What this task involves >> Set down all of the data that follows word for word, without the images.

Begin Supplied information

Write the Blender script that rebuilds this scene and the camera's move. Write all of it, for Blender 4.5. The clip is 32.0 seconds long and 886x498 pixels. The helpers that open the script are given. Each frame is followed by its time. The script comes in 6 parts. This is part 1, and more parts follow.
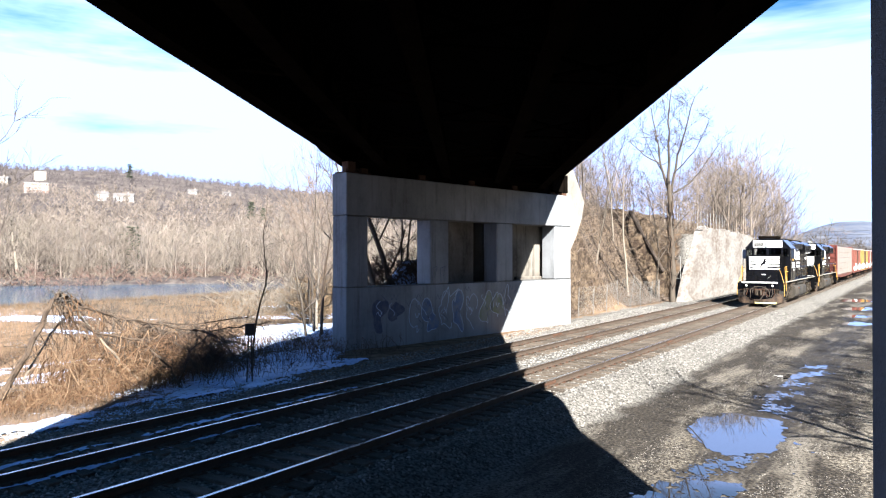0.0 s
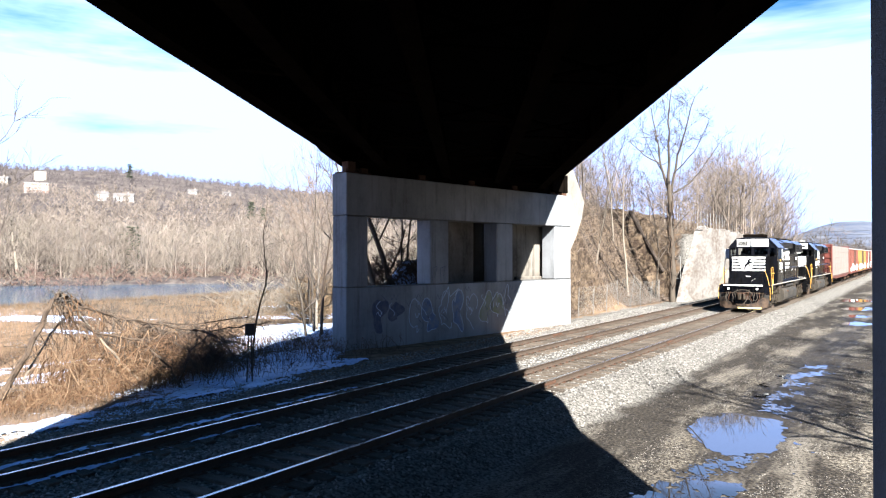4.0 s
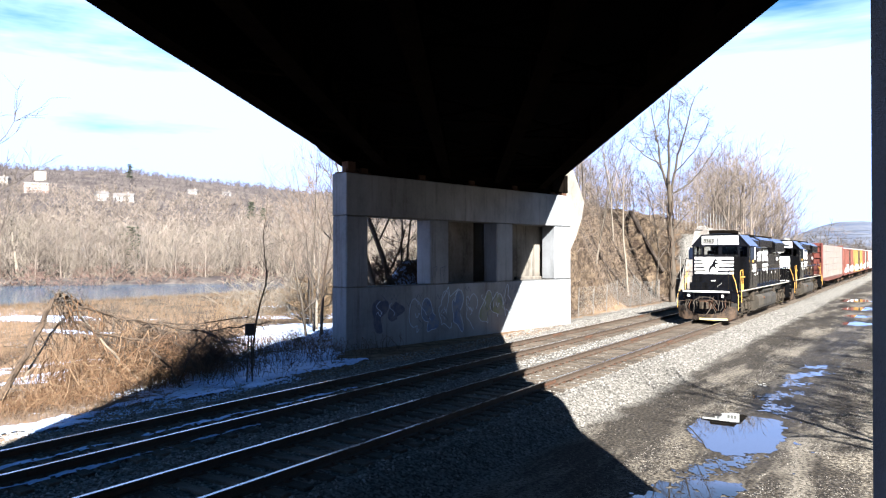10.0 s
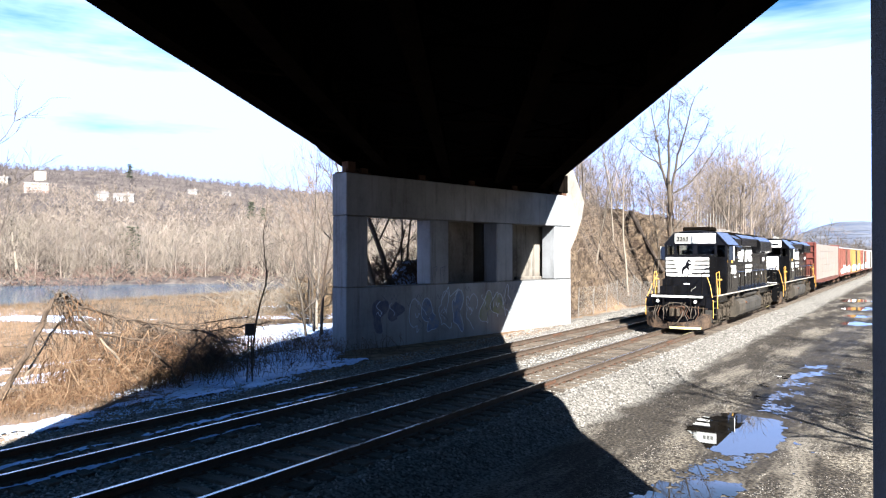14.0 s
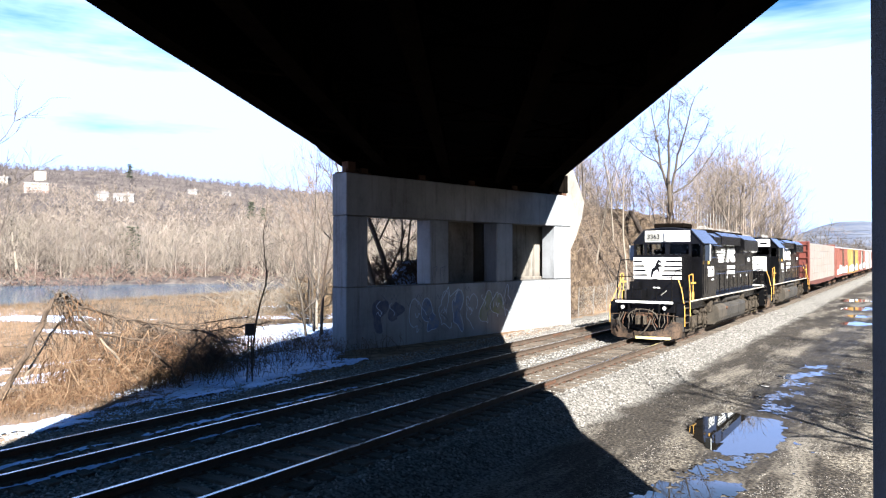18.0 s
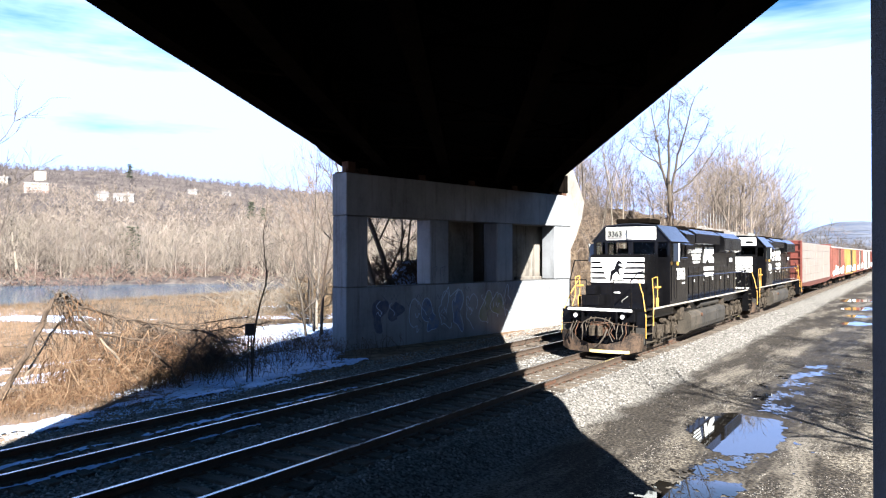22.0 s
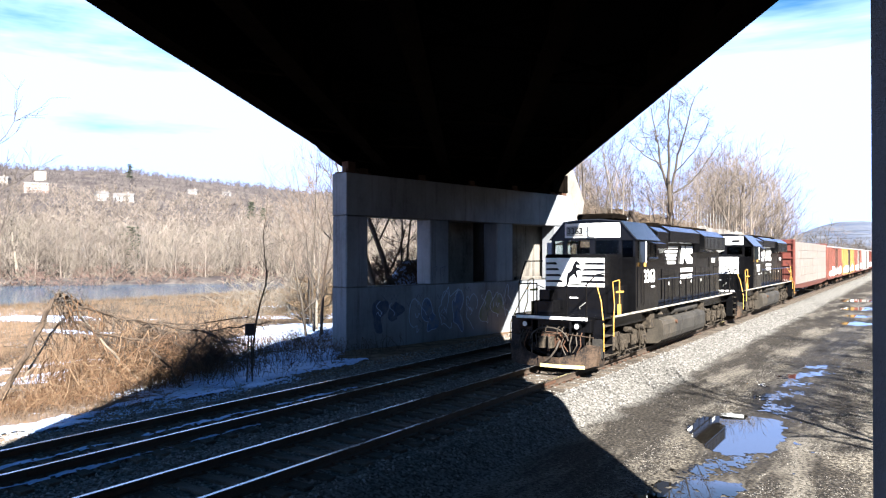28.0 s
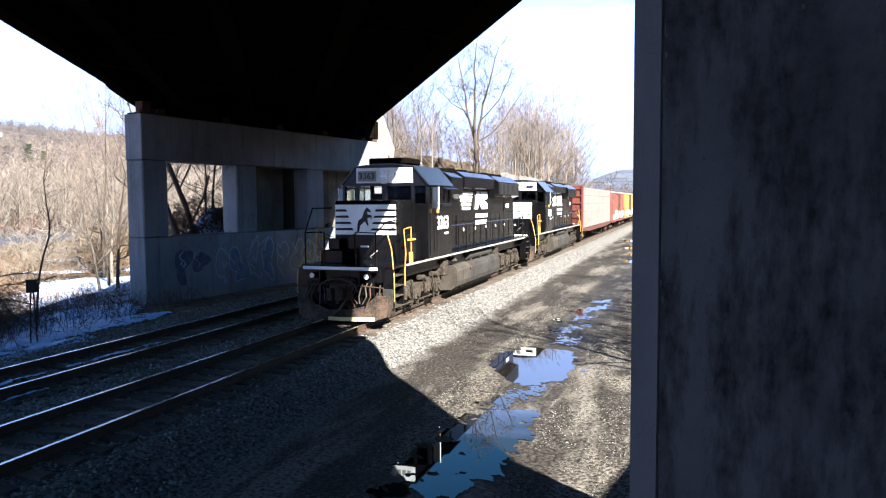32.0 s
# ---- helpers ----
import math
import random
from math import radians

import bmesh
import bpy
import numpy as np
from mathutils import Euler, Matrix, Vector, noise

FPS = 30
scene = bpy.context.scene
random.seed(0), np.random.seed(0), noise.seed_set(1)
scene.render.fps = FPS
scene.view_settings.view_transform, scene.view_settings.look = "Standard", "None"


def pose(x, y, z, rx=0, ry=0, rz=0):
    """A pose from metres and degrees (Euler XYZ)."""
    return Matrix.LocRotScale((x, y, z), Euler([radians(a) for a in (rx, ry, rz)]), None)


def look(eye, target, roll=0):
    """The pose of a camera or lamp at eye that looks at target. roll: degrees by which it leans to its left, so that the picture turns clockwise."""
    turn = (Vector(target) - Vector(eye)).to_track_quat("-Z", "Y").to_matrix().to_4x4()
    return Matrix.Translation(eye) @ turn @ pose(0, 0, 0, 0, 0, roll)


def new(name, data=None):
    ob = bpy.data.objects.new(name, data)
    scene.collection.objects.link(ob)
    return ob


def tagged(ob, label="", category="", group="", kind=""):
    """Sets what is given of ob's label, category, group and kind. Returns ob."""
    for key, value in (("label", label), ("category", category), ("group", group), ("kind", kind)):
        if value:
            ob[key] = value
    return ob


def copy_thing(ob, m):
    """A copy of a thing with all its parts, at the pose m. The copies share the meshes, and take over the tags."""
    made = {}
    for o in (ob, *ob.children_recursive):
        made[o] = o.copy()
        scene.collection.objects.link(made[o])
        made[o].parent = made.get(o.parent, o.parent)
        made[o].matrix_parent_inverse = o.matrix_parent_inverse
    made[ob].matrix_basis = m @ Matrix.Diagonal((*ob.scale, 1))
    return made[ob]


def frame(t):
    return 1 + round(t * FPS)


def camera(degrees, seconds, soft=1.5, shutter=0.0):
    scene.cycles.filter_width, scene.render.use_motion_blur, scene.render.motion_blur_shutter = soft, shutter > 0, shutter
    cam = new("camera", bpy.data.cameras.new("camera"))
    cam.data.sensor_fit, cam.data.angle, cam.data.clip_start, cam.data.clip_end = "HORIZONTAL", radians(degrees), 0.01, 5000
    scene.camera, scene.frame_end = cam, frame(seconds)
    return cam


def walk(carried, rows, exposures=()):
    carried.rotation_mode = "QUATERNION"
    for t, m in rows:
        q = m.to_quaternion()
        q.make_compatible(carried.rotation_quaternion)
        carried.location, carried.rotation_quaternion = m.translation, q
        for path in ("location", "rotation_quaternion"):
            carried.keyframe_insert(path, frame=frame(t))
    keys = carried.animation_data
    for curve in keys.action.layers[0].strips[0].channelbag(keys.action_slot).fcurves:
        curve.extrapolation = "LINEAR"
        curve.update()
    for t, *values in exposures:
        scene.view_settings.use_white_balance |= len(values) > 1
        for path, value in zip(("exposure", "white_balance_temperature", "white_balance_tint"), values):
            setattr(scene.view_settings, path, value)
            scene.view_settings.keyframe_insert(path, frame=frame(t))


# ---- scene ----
# Plan: y runs along the track away from the viewer, x to the right, z = 0 is the rail top.
cam = camera(62.86, 32.0, soft=1.2)
EYE = (0.0, 0.0, 3.48)
PAN = [  # seconds, sidestep, tilt, lean, turn
    (0.0, 0.0, 90.522, 0.0, 33.24), (29.0, 0.0, 90.522, 0.0, 33.24),
    (29.5, 0.001, 90.369, 0.0, 33.064), (30.0, 0.002, 89.995, 0.1, 32.616),
    (30.5, 0.004, 89.132, 0.186, 31.084), (31.0, 0.014, 88.137, 0.319, 26.724),
    (31.5, 0.024, 86.72, 0.348, 21.534), (32.0, 0.032, 86.253, 0.363, 18.485)]
walk(cam, [(t, pose(EYE[0] + 0.9 * d, EYE[1] + 0.42 * d, EYE[2], rx, ry, rz)) for t, d, rx, ry, rz in PAN],
     exposures=[(0.0, 2.88, 6150, 9), (26.0, 2.88, 6150, 9), (28.0, 2.91, 6150, 9), (30.0, 2.92, 6150, 9), (32.0, 3.0, 6150, 9)])

# ---- light ----
SUN_AZ = math.atan2(-0.613, 0.79)          # towards the sun, in the plan
SUN_EL = radians(38.0)
sun = new("sun", bpy.data.lights.new("sun", "SUN"))
sun.data.energy, sun.data.angle, sun.data.color = 5.0, radians(0.53), (1.0, 0.93, 0.83)
to_sun = Vector((math.cos(SUN_AZ) * math.cos(SUN_EL), math.sin(SUN_AZ) * math.cos(SUN_EL), math.sin(SUN_EL)))
sun.matrix_world = look(to_sun * 100, (0, 0, 0))

world = bpy.data.worlds.new("sky")
scene.world = world
world.use_nodes = True
wn, wl = world.node_tree.nodes, world.node_tree.links
wn.clear()
sky = wn.new("ShaderNodeTexSky")
sky.sky_type, sky.sun_disc = "NISHITA", False
sky.sun_elevation, sky.sun_rotation = SUN_EL, math.pi / 2 - SUN_AZ
sky.air_density, sky.dust_density = 1.0, 0.2
tc = wn.new("ShaderNodeTexCoord")
mp = wn.new("ShaderNodeMapping")
mp.inputs["Rotation"].default_value = (0, 0, radians(-25))
mp.inputs["Scale"].default_value = (1.1, 2.0, 10.0)
wl.new(tc.outputs["Generated"], mp.inputs["Vector"])
cn = wn.new("ShaderNodeTexNoise")
cn.inputs["Scale"].default_value, cn.inputs["Detail"].default_value, cn.inputs["Roughness"].default_value = 1.3, 6, 0.55
wl.new(mp.outputs["Vector"], cn.inputs["Vector"])
cr = wn.new("ShaderNodeMapRange")
cr.inputs["From Min"].default_value, cr.inputs["From Max"].default_value = 0.44, 0.60
skyc = wn.new("ShaderNodeMix")
skyc.data_type = "RGBA"
skyc.inputs["B"].default_value = (2.65, 3.65, 6.6, 1)
sep = wn.new("ShaderNodeSeparateXYZ")
wl.new(tc.outputs["Generated"], sep.inputs[0])
low = wn.new("ShaderNodeMapRange")          # thin cloud gathers towards the horizon
for key, val in (("From Min", 0.06), ("From Max", 0.52), ("To Min", 0.26), ("To Max", -0.23)):
    low.inputs[key].default_value = val
wl.new(sep.outputs["Z"], low.inputs["Value"])
both = wn.new("ShaderNodeMath")
both.operation = "ADD"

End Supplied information

Answer for this exercise >>
Write the Blender script that rebuilds this scene and the camera's move. Write all of it, for Blender 4.5. The clip is 32.0 seconds long and 886x498 pixels. The helpers that open the script are given. Each frame is followed by its time. The script comes in 6 parts. This is part 1, and more parts follow.
0.0 s
4.0 s
10.0 s
14.0 s
18.0 s
22.0 s
28.0 s
32.0 s
# ---- helpers ----
import math
import random
from math import radians

import bmesh
import bpy
import numpy as np
from mathutils import Euler, Matrix, Vector, noise

FPS = 30
scene = bpy.context.scene
random.seed(0), np.random.seed(0), noise.seed_set(1)
scene.render.fps = FPS
scene.view_settings.view_transform, scene.view_settings.look = "Standard", "None"


def pose(x, y, z, rx=0, ry=0, rz=0):
    """A pose from metres and degrees (Euler XYZ)."""
    return Matrix.LocRotScale((x, y, z), Euler([radians(a) for a in (rx, ry, rz)]), None)


def look(eye, target, roll=0):
    """The pose of a camera or lamp at eye that looks at target. roll: degrees by which it leans to its left, so that the picture turns clockwise."""
    turn = (Vector(target) - Vector(eye)).to_track_quat("-Z", "Y").to_matrix().to_4x4()
    return Matrix.Translation(eye) @ turn @ pose(0, 0, 0, 0, 0, roll)


def new(name, data=None):
    ob = bpy.data.objects.new(name, data)
    scene.collection.objects.link(ob)
    return ob


def tagged(ob, label="", category="", group="", kind=""):
    """Sets what is given of ob's label, category, group and kind. Returns ob."""
    for key, value in (("label", label), ("category", category), ("group", group), ("kind", kind)):
        if value:
            ob[key] = value
    return ob


def copy_thing(ob, m):
    """A copy of a thing with all its parts, at the pose m. The copies share the meshes, and take over the tags."""
    made = {}
    for o in (ob, *ob.children_recursive):
        made[o] = o.copy()
        scene.collection.objects.link(made[o])
        made[o].parent = made.get(o.parent, o.parent)
        made[o].matrix_parent_inverse = o.matrix_parent_inverse
    made[ob].matrix_basis = m @ Matrix.Diagonal((*ob.scale, 1))
    return made[ob]


def frame(t):
    return 1 + round(t * FPS)


def camera(degrees, seconds, soft=1.5, shutter=0.0):
    scene.cycles.filter_width, scene.render.use_motion_blur, scene.render.motion_blur_shutter = soft, shutter > 0, shutter
    cam = new("camera", bpy.data.cameras.new("camera"))
    cam.data.sensor_fit, cam.data.angle, cam.data.clip_start, cam.data.clip_end = "HORIZONTAL", radians(degrees), 0.01, 5000
    scene.camera, scene.frame_end = cam, frame(seconds)
    return cam


def walk(carried, rows, exposures=()):
    carried.rotation_mode = "QUATERNION"
    for t, m in rows:
        q = m.to_quaternion()
        q.make_compatible(carried.rotation_quaternion)
        carried.location, carried.rotation_quaternion = m.translation, q
        for path in ("location", "rotation_quaternion"):
            carried.keyframe_insert(path, frame=frame(t))
    keys = carried.animation_data
    for curve in keys.action.layers[0].strips[0].channelbag(keys.action_slot).fcurves:
        curve.extrapolation = "LINEAR"
        curve.update()
    for t, *values in exposures:
        scene.view_settings.use_white_balance |= len(values) > 1
        for path, value in zip(("exposure", "white_balance_temperature", "white_balance_tint"), values):
            setattr(scene.view_settings, path, value)
            scene.view_settings.keyframe_insert(path, frame=frame(t))


# ---- scene ----
# Plan: y runs along the track away from the viewer, x to the right, z = 0 is the rail top.
cam = camera(62.86, 32.0, soft=1.2)
EYE = (0.0, 0.0, 3.48)
PAN = [  # seconds, sidestep, tilt, lean, turn
    (0.0, 0.0, 90.522, 0.0, 33.24), (29.0, 0.0, 90.522, 0.0, 33.24),
    (29.5, 0.001, 90.369, 0.0, 33.064), (30.0, 0.002, 89.995, 0.1, 32.616),
    (30.5, 0.004, 89.132, 0.186, 31.084), (31.0, 0.014, 88.137, 0.319, 26.724),
    (31.5, 0.024, 86.72, 0.348, 21.534), (32.0, 0.032, 86.253, 0.363, 18.485)]
walk(cam, [(t, pose(EYE[0] + 0.9 * d, EYE[1] + 0.42 * d, EYE[2], rx, ry, rz)) for t, d, rx, ry, rz in PAN],
     exposures=[(0.0, 2.88, 6150, 9), (26.0, 2.88, 6150, 9), (28.0, 2.91, 6150, 9), (30.0, 2.92, 6150, 9), (32.0, 3.0, 6150, 9)])

# ---- light ----
SUN_AZ = math.atan2(-0.613, 0.79)          # towards the sun, in the plan
SUN_EL = radians(38.0)
sun = new("sun", bpy.data.lights.new("sun", "SUN"))
sun.data.energy, sun.data.angle, sun.data.color = 5.0, radians(0.53), (1.0, 0.93, 0.83)
to_sun = Vector((math.cos(SUN_AZ) * math.cos(SUN_EL), math.sin(SUN_AZ) * math.cos(SUN_EL), math.sin(SUN_EL)))
sun.matrix_world = look(to_sun * 100, (0, 0, 0))

world = bpy.data.worlds.new("sky")
scene.world = world
world.use_nodes = True
wn, wl = world.node_tree.nodes, world.node_tree.links
wn.clear()
sky = wn.new("ShaderNodeTexSky")
sky.sky_type, sky.sun_disc = "NISHITA", False
sky.sun_elevation, sky.sun_rotation = SUN_EL, math.pi / 2 - SUN_AZ
sky.air_density, sky.dust_density = 1.0, 0.2
tc = wn.new("ShaderNodeTexCoord")
mp = wn.new("ShaderNodeMapping")
mp.inputs["Rotation"].default_value = (0, 0, radians(-25))
mp.inputs["Scale"].default_value = (1.1, 2.0, 10.0)
wl.new(tc.outputs["Generated"], mp.inputs["Vector"])
cn = wn.new("ShaderNodeTexNoise")
cn.inputs["Scale"].default_value, cn.inputs["Detail"].default_value, cn.inputs["Roughness"].default_value = 1.3, 6, 0.55
wl.new(mp.outputs["Vector"], cn.inputs["Vector"])
cr = wn.new("ShaderNodeMapRange")
cr.inputs["From Min"].default_value, cr.inputs["From Max"].default_value = 0.44, 0.60
skyc = wn.new("ShaderNodeMix")
skyc.data_type = "RGBA"
skyc.inputs["B"].default_value = (2.65, 3.65, 6.6, 1)
sep = wn.new("ShaderNodeSeparateXYZ")
wl.new(tc.outputs["Generated"], sep.inputs[0])
low = wn.new("ShaderNodeMapRange")          # thin cloud gathers towards the horizon
for key, val in (("From Min", 0.06), ("From Max", 0.52), ("To Min", 0.26), ("To Max", -0.23)):
    low.inputs[key].default_value = val
wl.new(sep.outputs["Z"], low.inputs["Value"])
both = wn.new("ShaderNodeMath")
both.operation = "ADD"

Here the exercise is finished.